▶ Objective: Leave out the pictures and restate the rest of the data exactly.

▼▼▼

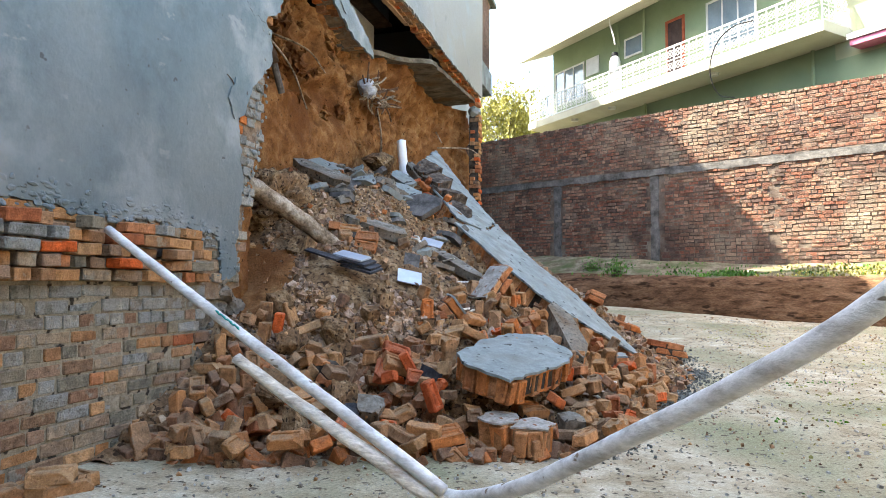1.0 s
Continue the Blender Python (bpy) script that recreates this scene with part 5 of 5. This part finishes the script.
def blades(name, label, spots, n, h, spread, material, seed, drop=0.0):
    q = random.Random(seed)
    vs, fs = [], []
    for (x, y, z) in spots:
        for _ in range(n):
            a, b = x + q.gauss(0, spread), y + q.gauss(0, spread)
            w = q.uniform(0, 6.28)
            l, t = h * q.uniform(0.4, 1.2), q.uniform(0.008, 0.02)
            d = Vector((math.cos(w), math.sin(w), 0))
            s = Vector((-d.y, d.x, 0)) * t
            o = Vector((a, b, z - 0.02))
            k = len(vs)
            vs += [o - s, o + s, o + d * l * 0.35 + s + Vector((0, 0, l * 0.6)), o + d * l * 0.35 - s + Vector((0, 0, l * 0.6)), o + d * l * 0.8 + Vector((0, 0, l * (0.9 - drop)))]
            fs += [(k, k + 1, k + 2, k + 3), (k + 3, k + 2, k + 4)]
    me = bpy.data.meshes.new(name)
    me.from_pydata(vs, [], fs)
    me.materials.append(material)
    return tagged(new(name, me), label, "grass", kind="stuff")


def bank_spot(u, v):
    p = BASE + ALONG * u + BACK * v
    rise = 0.33 * max(0.0, min(1.0, (-u + 1) / 5.0)) * max(0, min(1, (v + 1.5) / 1.5))
    return (p.x, p.y, 1.33 + 0.2 * (v + 1.6) + rise)


q = random.Random(3)
blades("bank_grass", "short green grass on the bank", [bank_spot(q.uniform(-1.2, 0.0) if k % 3 == 0 else q.uniform(0.6, 8), q.uniform(-1.5, -0.1)) for k in range(60)], 18, 0.07, 0.14, M_LEAF, 1)
blades("dry_grass", "dry yellowish grass on the sunny bank", [bank_spot(q.uniform(1.9, 8), q.uniform(-1.6, -0.1)) for k in range(200)], 16, 0.06, 0.2, M_LEAF_YELLOW, 2)
blades("green_tufts", "small green tufts on the bank", [bank_spot(u + q.gauss(0, 0.25), q.uniform(-1.5, -0.9)) for u in (-2.6, -2.3, 0.6, 0.9, 1.1) for _ in range(9)], 26, 0.09, 0.09, M_LEAF, 9)
blades("yard_tufts", "tiny green tufts in the packed earth", [(x + q.gauss(0, 0.18), y + q.gauss(0, 0.18), ground_z(x, y)) for x, y in ((6.4, 9.0), (6.6, 9.1), (6.1, 8.2), (4.4, 6.6), (5.2, 8.4), (3.9, 4.6), (4.9, 9.9)) for _ in range(6)], 9, 0.022, 0.06, M_LEAF, 10)
blades("yard_grass", "thin tufts of grass in the yard", [(x, y, ground_z(x, y)) for x, y in [(q.uniform(4.2, 9), q.uniform(5.5, 13)) for _ in range(240)]], 8, 0.022, 0.26, M_LEAF_YELLOW, 3)


def build_weed(at, size, seed):
    e = thing("weed", "leafy green weed hanging over the edge of the bank", "plant", at)
    q = random.Random(seed)
    bm = bmesh.new()
    for k in range(9):
        d = Vector((q.uniform(-1, 1), q.uniform(-1, 0.4), q.uniform(0.1, 1))).normalized()
        tube(bm, [(0, 0, 0), d * size * 0.5, d * size * 0.9 + Vector((0, 0, -0.1 * size))], [0.008, 0.006, 0.003], 5)
    part("stems", bm, M_BARK, e)
    bm = bmesh.new()
    for k in range(420):
        d = Vector((q.gauss(0, 0.5), q.gauss(0, 0.5), q.gauss(0.25, 0.4))) * size * 0.75
        w = size * q.uniform(0.05, 0.12)
        m = Matrix.Translation(d) @ Euler((q.uniform(0, 6), q.uniform(0, 6), q.uniform(0, 6))).to_matrix().to_4x4()
        bm.faces.new([bm.verts.new(m @ Vector(p)) for p in ((-w, 0, 0), (0, -w * 0.4, 0), (w, 0, 0.01), (0, w * 0.4, 0))])
    part("leaves", bm, M_LEAF, e)
    bm = bmesh.new()
    for k in range(7):
        a = Vector((q.uniform(-0.15, 0.15), -0.05, -0.05))
        tube(bm, spline([a, a + Vector((q.uniform(-0.1, 0.1), -0.12, -0.35)), a + Vector((q.uniform(-0.1, 0.1), -0.1, -0.75))], 6), [0.012] * 5 + [0.004], 5)
    part("roots", bm, M_BARK, e, "bare hanging roots")


build_weed(Vector(bank_spot(-1.75, -1.5)) + Vector((0, 0, 0.12)), 0.42, 1)
build_weed(Vector(bank_spot(-2.6, -1.2)) + Vector((0, 0, 0.10)), 0.3, 2)


def build_tree(at, height, radius, seed):
    e = thing("tree", "tree with a yellow-green sunlit crown behind the walls", "tree", at)
    q = random.Random(seed)
    bm = bmesh.new()
    tube(bm, spline([(0, 0, 0), (0.1, 0, height * 0.3), (0, 0.1, height * 0.65)], 8), [0.28 - 0.02 * k for k in range(8)], 9)
    tips = []
    for k in range(13):
        w = k * 2.4
        t = Vector((math.cos(w) * radius * q.uniform(0.3, 0.8), math.sin(w) * radius * q.uniform(0.3, 0.8), height * q.uniform(0.6, 0.98)))
        s = Vector((0, 0, height * q.uniform(0.3, 0.6)))
        tube(bm, spline([s, s.lerp(t, 0.5) + Vector((0, 0, 0.2)), t], 6), [0.10, 0.085, 0.07, 0.05, 0.035, 0.02], 6)
        tips.append(t)
    part("trunk", bm, M_BARK, e)
    vs, fs = [], []
    for t in tips + [a.lerp(b, 0.5) for a, b in zip(tips, tips[3:])]:
        for _ in range(900):
            d = Vector((q.gauss(0, 0.34), q.gauss(0, 0.34), q.gauss(0, 0.26))) * radius * 0.62
            w = q.uniform(0.035, 0.08)
            m = Matrix.Translation(t + d) @ Euler((q.uniform(0, 6), q.uniform(0, 6), q.uniform(0, 6))).to_matrix().to_4x4()
            k = len(vs)
            vs += [m @ Vector(p) for p in ((-w * 1.5, 0, 0), (0, -w * 0.7, 0), (w * 1.5, 0, 0.02), (0, w * 0.7, 0))]
            fs.append((k, k + 1, k + 2, k + 3))
    me = bpy.data.meshes.new("crown")
    me.from_pydata(vs, [], fs)
    me.materials.append(M_LEAF_YELLOW)
    c = new("crown", me)
    c.parent = e


build_tree((-3.0, 31.5, 0.85), 9.3, 3.3, 1)
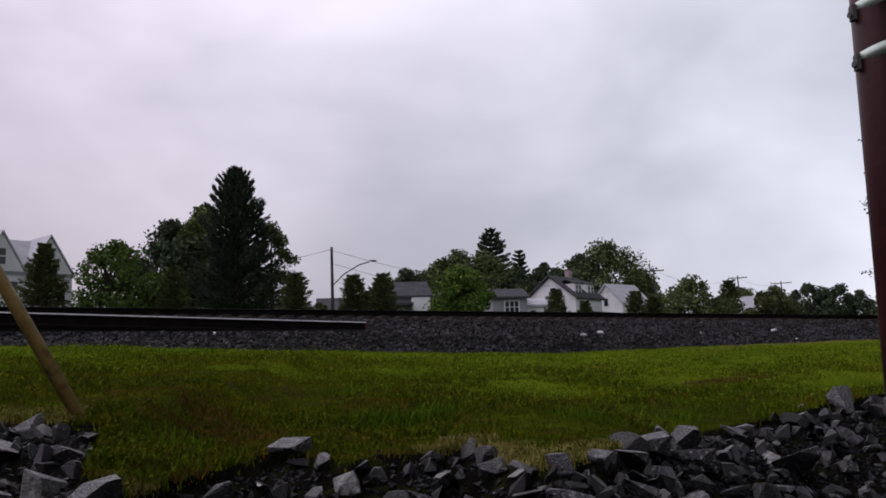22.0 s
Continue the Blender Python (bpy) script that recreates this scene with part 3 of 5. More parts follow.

▲▲▲

▶ Answer to the problem:
1.0 s
Continue the Blender Python (bpy) script that recreates this scene with part 5 of 5. This part finishes the script.
def blades(name, label, spots, n, h, spread, material, seed, drop=0.0):
    q = random.Random(seed)
    vs, fs = [], []
    for (x, y, z) in spots:
        for _ in range(n):
            a, b = x + q.gauss(0, spread), y + q.gauss(0, spread)
            w = q.uniform(0, 6.28)
            l, t = h * q.uniform(0.4, 1.2), q.uniform(0.008, 0.02)
            d = Vector((math.cos(w), math.sin(w), 0))
            s = Vector((-d.y, d.x, 0)) * t
            o = Vector((a, b, z - 0.02))
            k = len(vs)
            vs += [o - s, o + s, o + d * l * 0.35 + s + Vector((0, 0, l * 0.6)), o + d * l * 0.35 - s + Vector((0, 0, l * 0.6)), o + d * l * 0.8 + Vector((0, 0, l * (0.9 - drop)))]
            fs += [(k, k + 1, k + 2, k + 3), (k + 3, k + 2, k + 4)]
    me = bpy.data.meshes.new(name)
    me.from_pydata(vs, [], fs)
    me.materials.append(material)
    return tagged(new(name, me), label, "grass", kind="stuff")


def bank_spot(u, v):
    p = BASE + ALONG * u + BACK * v
    rise = 0.33 * max(0.0, min(1.0, (-u + 1) / 5.0)) * max(0, min(1, (v + 1.5) / 1.5))
    return (p.x, p.y, 1.33 + 0.2 * (v + 1.6) + rise)


q = random.Random(3)
blades("bank_grass", "short green grass on the bank", [bank_spot(q.uniform(-1.2, 0.0) if k % 3 == 0 else q.uniform(0.6, 8), q.uniform(-1.5, -0.1)) for k in range(60)], 18, 0.07, 0.14, M_LEAF, 1)
blades("dry_grass", "dry yellowish grass on the sunny bank", [bank_spot(q.uniform(1.9, 8), q.uniform(-1.6, -0.1)) for k in range(200)], 16, 0.06, 0.2, M_LEAF_YELLOW, 2)
blades("green_tufts", "small green tufts on the bank", [bank_spot(u + q.gauss(0, 0.25), q.uniform(-1.5, -0.9)) for u in (-2.6, -2.3, 0.6, 0.9, 1.1) for _ in range(9)], 26, 0.09, 0.09, M_LEAF, 9)
blades("yard_tufts", "tiny green tufts in the packed earth", [(x + q.gauss(0, 0.18), y + q.gauss(0, 0.18), ground_z(x, y)) for x, y in ((6.4, 9.0), (6.6, 9.1), (6.1, 8.2), (4.4, 6.6), (5.2, 8.4), (3.9, 4.6), (4.9, 9.9)) for _ in range(6)], 9, 0.022, 0.06, M_LEAF, 10)
blades("yard_grass", "thin tufts of grass in the yard", [(x, y, ground_z(x, y)) for x, y in [(q.uniform(4.2, 9), q.uniform(5.5, 13)) for _ in range(240)]], 8, 0.022, 0.26, M_LEAF_YELLOW, 3)


def build_weed(at, size, seed):
    e = thing("weed", "leafy green weed hanging over the edge of the bank", "plant", at)
    q = random.Random(seed)
    bm = bmesh.new()
    for k in range(9):
        d = Vector((q.uniform(-1, 1), q.uniform(-1, 0.4), q.uniform(0.1, 1))).normalized()
        tube(bm, [(0, 0, 0), d * size * 0.5, d * size * 0.9 + Vector((0, 0, -0.1 * size))], [0.008, 0.006, 0.003], 5)
    part("stems", bm, M_BARK, e)
    bm = bmesh.new()
    for k in range(420):
        d = Vector((q.gauss(0, 0.5), q.gauss(0, 0.5), q.gauss(0.25, 0.4))) * size * 0.75
        w = size * q.uniform(0.05, 0.12)
        m = Matrix.Translation(d) @ Euler((q.uniform(0, 6), q.uniform(0, 6), q.uniform(0, 6))).to_matrix().to_4x4()
        bm.faces.new([bm.verts.new(m @ Vector(p)) for p in ((-w, 0, 0), (0, -w * 0.4, 0), (w, 0, 0.01), (0, w * 0.4, 0))])
    part("leaves", bm, M_LEAF, e)
    bm = bmesh.new()
    for k in range(7):
        a = Vector((q.uniform(-0.15, 0.15), -0.05, -0.05))
        tube(bm, spline([a, a + Vector((q.uniform(-0.1, 0.1), -0.12, -0.35)), a + Vector((q.uniform(-0.1, 0.1), -0.1, -0.75))], 6), [0.012] * 5 + [0.004], 5)
    part("roots", bm, M_BARK, e, "bare hanging roots")


build_weed(Vector(bank_spot(-1.75, -1.5)) + Vector((0, 0, 0.12)), 0.42, 1)
build_weed(Vector(bank_spot(-2.6, -1.2)) + Vector((0, 0, 0.10)), 0.3, 2)


def build_tree(at, height, radius, seed):
    e = thing("tree", "tree with a yellow-green sunlit crown behind the walls", "tree", at)
    q = random.Random(seed)
    bm = bmesh.new()
    tube(bm, spline([(0, 0, 0), (0.1, 0, height * 0.3), (0, 0.1, height * 0.65)], 8), [0.28 - 0.02 * k for k in range(8)], 9)
    tips = []
    for k in range(13):
        w = k * 2.4
        t = Vector((math.cos(w) * radius * q.uniform(0.3, 0.8), math.sin(w) * radius * q.uniform(0.3, 0.8), height * q.uniform(0.6, 0.98)))
        s = Vector((0, 0, height * q.uniform(0.3, 0.6)))
        tube(bm, spline([s, s.lerp(t, 0.5) + Vector((0, 0, 0.2)), t], 6), [0.10, 0.085, 0.07, 0.05, 0.035, 0.02], 6)
        tips.append(t)
    part("trunk", bm, M_BARK, e)
    vs, fs = [], []
    for t in tips + [a.lerp(b, 0.5) for a, b in zip(tips, tips[3:])]:
        for _ in range(900):
            d = Vector((q.gauss(0, 0.34), q.gauss(0, 0.34), q.gauss(0, 0.26))) * radius * 0.62
            w = q.uniform(0.035, 0.08)
            m = Matrix.Translation(t + d) @ Euler((q.uniform(0, 6), q.uniform(0, 6), q.uniform(0, 6))).to_matrix().to_4x4()
            k = len(vs)
            vs += [m @ Vector(p) for p in ((-w * 1.5, 0, 0), (0, -w * 0.7, 0), (w * 1.5, 0, 0.02), (0, w * 0.7, 0))]
            fs.append((k, k + 1, k + 2, k + 3))
    me = bpy.data.meshes.new("crown")
    me.from_pydata(vs, [], fs)
    me.materials.append(M_LEAF_YELLOW)
    c = new("crown", me)
    c.parent = e


build_tree((-3.0, 31.5, 0.85), 9.3, 3.3, 1)
22.0 s
Continue the Blender Python (bpy) script that recreates this scene with part 3 of 5. More parts follow.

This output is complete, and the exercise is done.